Flappy Bird Automation using NEAT Algorithm
A large number of algorithms to generate behaviors of game agents have been developed in recent years. Most of them are based on artificial intelligence techniques that need a training stage. In this context, this paper proposes a minimal training strategy to develop autonomous virtual players using the NEAT neuroevolutionary algorithm to evolve an agent capable of playing the Flappy Bird game. NEAT was used to find the simplest neural network architecture that can perfectly play the game. The modeling of the scenarios and the fitness function were set to ensure adequate representation of the problem compared to the real game. The fitness function is a weighted average based on multiple scenarios and scenario-specific components. Coupling the minimal training strategy, a representative fitness and NEAT, the algorithm had a short convergence time (around 20 generations), with a low complexity network and achieved the perfect behavior in the game.
This project proposes a minimal training strategy to develop autonomous virtual players using the NEAT (neuroevolutionary algorithm) to evolve an agent capable of playing the Flappy Bird game.

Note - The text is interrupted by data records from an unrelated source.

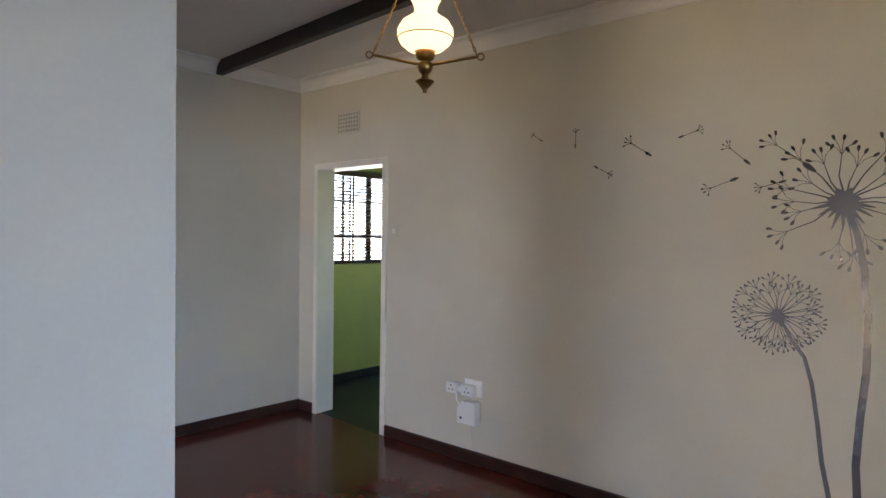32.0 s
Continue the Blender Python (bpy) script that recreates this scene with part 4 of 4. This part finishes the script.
# ---- pendant oil-lamp style light ----
PX, PY = 4.94, 7.02
pl = thing("pendant_lamp", (PX, PY, 1.958), "brass oil-lamp style pendant with a lit white glass shade", "pendant lamp")
part("base", lathe(bmesh.new(), (PX, PY, 1.958), [(0, 0), (0.008, 0.002), (0.008, 0.012), (0.028, 0.035), (0.035, 0.042), (0.03, 0.047), (0.014, 0.052), (0.011, 0.066), (0.024, 0.08), (0.029, 0.095), (0.026, 0.108), (0.012, 0.114)], 24), M_BRASS, pl, "turned brass base", smooth=True)
part("burner", lathe(bmesh.new(), (PX, PY, 1.958), [(0.012, 0.114), (0.03, 0.122), (0.036, 0.135), (0.034, 0.15), (0.03, 0.162), (0.0, 0.165)], 24), M_BRASS, pl, smooth=True)
M_SHADE = glow("lit_opal_glass", (1.0, 0.74, 0.38), 0.15)
part("shade", lathe(bmesh.new(), (PX, PY, 1.958), [(0.040, 0.148), (0.066, 0.158), (0.090, 0.178), (0.102, 0.205), (0.101, 0.228), (0.086, 0.254), (0.060, 0.272), (0.043, 0.285), (0.040, 0.298), (0.045, 0.318), (0.057, 0.340), (0.054, 0.341), (0.041, 0.318), (0.036, 0.298), (0.039, 0.283), (0.057, 0.268), (0.082, 0.250), (0.097, 0.226), (0.098, 0.206), (0.086, 0.181), (0.063, 0.162), (0.040, 0.152)], 36), M_SHADE, pl, "glowing opal glass shade", smooth=True)
part("band", sweep(bmesh.new(), [(PX + 0.1005 * math.cos(q * math.pi / 16), PY + 0.1005 * math.sin(q * math.pi / 16), 1.958 + 0.195) for q in range(32)], 0.002, 6, True), M_BRASS, pl, smooth=True)
part("chimney", lathe(bmesh.new(), (PX, PY, 1.958), [(0.022, 0.32), (0.022, 0.395), (0.020, 0.395), (0.020, 0.32)], 20), M_GLASS, pl, smooth=True)
AR = math.radians(-46)
ax = Vector((math.cos(AR), math.sin(AR), 0))
RING = 1.958 + 0.135
HOOK = Vector((PX, PY, DCEIL))
for s in (1, -1):
    a = Vector((PX, PY, 1.958 + 0.10))
    tip = Vector((PX, PY, RING)) + ax * 0.19 * s
    part("arm", tube(bmesh.new(), a, tip, 0.006, 10, 0.005), M_BRASS, pl, smooth=True)
    part("ring", sweep(bmesh.new(), [tip + ax * 0.012 * s + 0.012 * (ax * math.cos(q * math.pi / 6) + Vector((0, 0, 1)) * math.sin(q * math.pi / 6)) for q in range(12)], 0.0028, 6, True), M_BRASS, pl, smooth=True)
    top = HOOK - Vector((0, 0, 0.15))
    d = top - tip
    links = bmesh.new()
    n = int(d.length / 0.02)
    for i in range(n):
        c = tip + d * ((i + 0.5) / n)
        e = d.normalized()
        w = ax if i % 2 else Vector((-ax.y, ax.x, 0))
        sweep(links, [c + e * 0.0125 * math.cos(q * math.pi / 4) + w * 0.004 * math.sin(q * math.pi / 4) for q in range(8)], 0.0019, 4, True)
    part("chain", links, M_BRASS, pl, smooth=True)
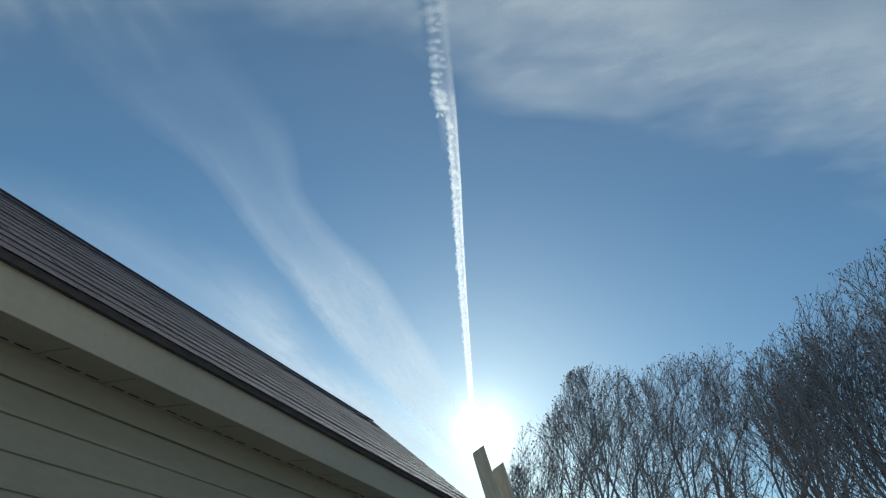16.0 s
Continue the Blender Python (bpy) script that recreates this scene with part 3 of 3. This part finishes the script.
def tubes(segs):
    vs, fs = [], []
    for a, b, r0, r1 in segs:
        d = (b - a).normalized()
        u = d.orthogonal().normalized()
        w = d.cross(u)
        n = 6 if r0 > 0.03 else 3
        base = len(vs)
        for c, r in ((a, r0), (b, r1)):
            for k in range(n):
                t = 2 * math.pi * k / n
                vs.append(c + (u * math.cos(t) + w * math.sin(t)) * r)
        for k in range(n):
            fs.append((base + k, base + (k + 1) % n, base + n + (k + 1) % n, base + n + k))
    return vs, fs


def mesh_part(name, vs, fs, material, parent, label=""):
    me = bpy.data.meshes.new(name)
    me.from_pydata(vs, [], fs)
    me.materials.append(material)
    ob = new(name, me)
    ob.parent = parent
    if label:
        tagged(ob, label)
    return ob


def tree(az, dist, top_el, seed, width=2.0, base=0.50, depth=5, leaves=0.5, label="bare winter tree with a few dry leaves"):
    x, y = dist * math.sin(radians(az)), dist * math.cos(radians(az))
    h = 1.6 + dist * math.tan(radians(top_el))
    t = thing("tree", pose(x, y, -0.03, 0, 0, seed * 37 % 360), label, "tree", group="trees along the garden edge")
    segs, tips = grow(seed, h, width, base, depth)
    thick = [s for s in segs if s[2] > 0.028]
    thin = [s for s in segs if s[2] <= 0.028]
    mesh_part("trunk", *tubes(thick), MAT_BARK, t)
    mesh_part("crown", *tubes(thin), MAT_BARK, t, "dense bare twigs")
    rg = random.Random(seed + 99)
    vs, fs = [], []
    for p in tips:
        if rg.random() < leaves:
            s = rg.uniform(0.020, 0.042)
            q = p + Vector((rg.gauss(0, 0.02), rg.gauss(0, 0.02), -rg.uniform(0, 0.05)))
            m = Euler((rg.uniform(0, 6), rg.uniform(0, 6), rg.uniform(0, 6))).to_matrix()
            b = len(vs)
            for c in ((-1, 0, 0.1), (-0.2, -0.6, -0.1), (1, 0, 0.15), (0, 0.6, -0.1)):
                vs.append(q + m @ (Vector(c) * s))
            fs.append((b, b + 1, b + 2, b + 3))
    if fs:
        mesh_part("leaves", vs, fs, MAT_LEAF, t, "sparse dry brown leaves")
    return t


for az, dist, el, width, base in ((8.6, 20, 15.0, 0.9, 0.55), (10.6, 19, 18.2, 1.2, 0.52), (13.2, 20, 20.6, 1.4, 0.52), (16.0, 18, 23.4, 1.8, 0.50), (18.8, 19, 22.8, 1.7, 0.50), (22.9, 18, 23.8, 1.9, 0.48), (26.1, 18.5, 24.6, 1.8, 0.50), (30.2, 18, 24.2, 1.9, 0.48),
                                  (33.4, 17, 25.2, 1.9, 0.46), (36.6, 16, 26.6, 2.0, 0.42), (41.4, 14.5, 29.6, 2.8, 0.34), (46.8, 14, 29.8, 2.7, 0.36), (52.5, 14, 29.8, 2.5, 0.42), (58.5, 15, 29.0, 2.5, 0.45),
                                  (20.8, 22.5, 22.0, 1.8, 0.48), (28.2, 22, 23.2, 1.9, 0.46), (31.8, 21, 23.6, 1.9, 0.44), (35.2, 20, 24.8, 2.0, 0.40), (38.8, 17.5, 27.2, 2.1, 0.38), (43.6, 17, 28.6, 2.4, 0.34), (49.0, 17, 28.6, 2.4, 0.36), (39.4, 15.5, 27.0, 2.0, 0.34)):
    tree(az, dist, el, int(az * 10), width, base)
for az, el, seed in ((1.6, 12.9, 31), (2.6, 12.2, 32)):
    tree(az, 18, el, seed, 0.8, 0.6, 2, 0.0, "slim bare sapling with thin twigs")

NEAT was used to find the simplest neural network architecture that can perfectly play the game.
● Pygame
● Neat-python
● Time
● OS
● Random
- Clone the repository.
- Run FPB.py in a python IDE.
In this project we propose a minimal training strategy to generate agents capable of achieving optimal scores in the game Flappy Bird. By using scenarios with only three different types of obstacles to train the agents, they evolved a neural network to stay alive indefinitely in an environment with endless pairs of pipes with random heights.
The fitness calculation used ensured that the objective of an agent in a reduced environment represented its goal in a real run of the game. Because the obstacles used have gaps near the environment borders and an intermediate one, when the agent manages to maximize its result in these three cases it then masters all possible variations within these limits.
Considering that NEAT always searches for the simplest solution to a problem and that the fitness presented together with the division into three scenarios help the NEAT find a perceptron network architecture using a single species, this solution is the simplest. The techniques discussed in this work helped the algorithm to find this solution in a short time, thus proving its effectiveness.